On a fait déjà quelques bonnes lois, mais il en reste pas mal à faire, pour protéger le travail et les petits ; elles se feront sans doute, mais il faudrait se presser, ceux qui souffrent sont impatients, ça se comprend. Une des premières que je voudrais voir mettre sur le chantier, c’est celle qui, à l’avenir, soustrairait à l’hypothèque la maison du paysan. Il faudrait que cette maison, le jardin et un morceau d’enclos, ayant été constitués insaisissables, fussent toujours francs et libres ; que le propriétaire ne pût emprunter dessus, et par ainsi qu’un créancier ne pût les faire vendre pour dettes. De cette manière, la famille, les petits droles auraient toujours un abri. Nos hommes sont tellement vaillants, qu’avec cette loi, solidement plantés sur leur peu de terre, comme nos chênes, ceux qui auraient été malheureux se relèveraient. Comme ça, on ne verrait pas des troupes de pauvres gens qui ne demandent qu’à travailler, jetés hors de chez eux, prendre le bissac et se disperser de çà, de là, et souventes fois mal tourner par suite de la misère.

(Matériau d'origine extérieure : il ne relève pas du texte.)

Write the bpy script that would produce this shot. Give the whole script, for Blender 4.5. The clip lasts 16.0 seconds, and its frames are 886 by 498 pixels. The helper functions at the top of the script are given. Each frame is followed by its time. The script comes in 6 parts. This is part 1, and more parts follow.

Mon gendre m’a dit avoir vu dans le journal, il y a quelque temps, qu’une loi dans ce genre existe en Amérique, et qu’un député de la Seine, avocat distingué, en avait proposé une semblable à la Chambre. Ça me fait plaisir de me rencontrer, moi pauvre meunier, avec un monsieur aussi haut placé ; et ça me console un peu de ce que quelques amis se sont tout doucettement gaussés de moi à cette occasion.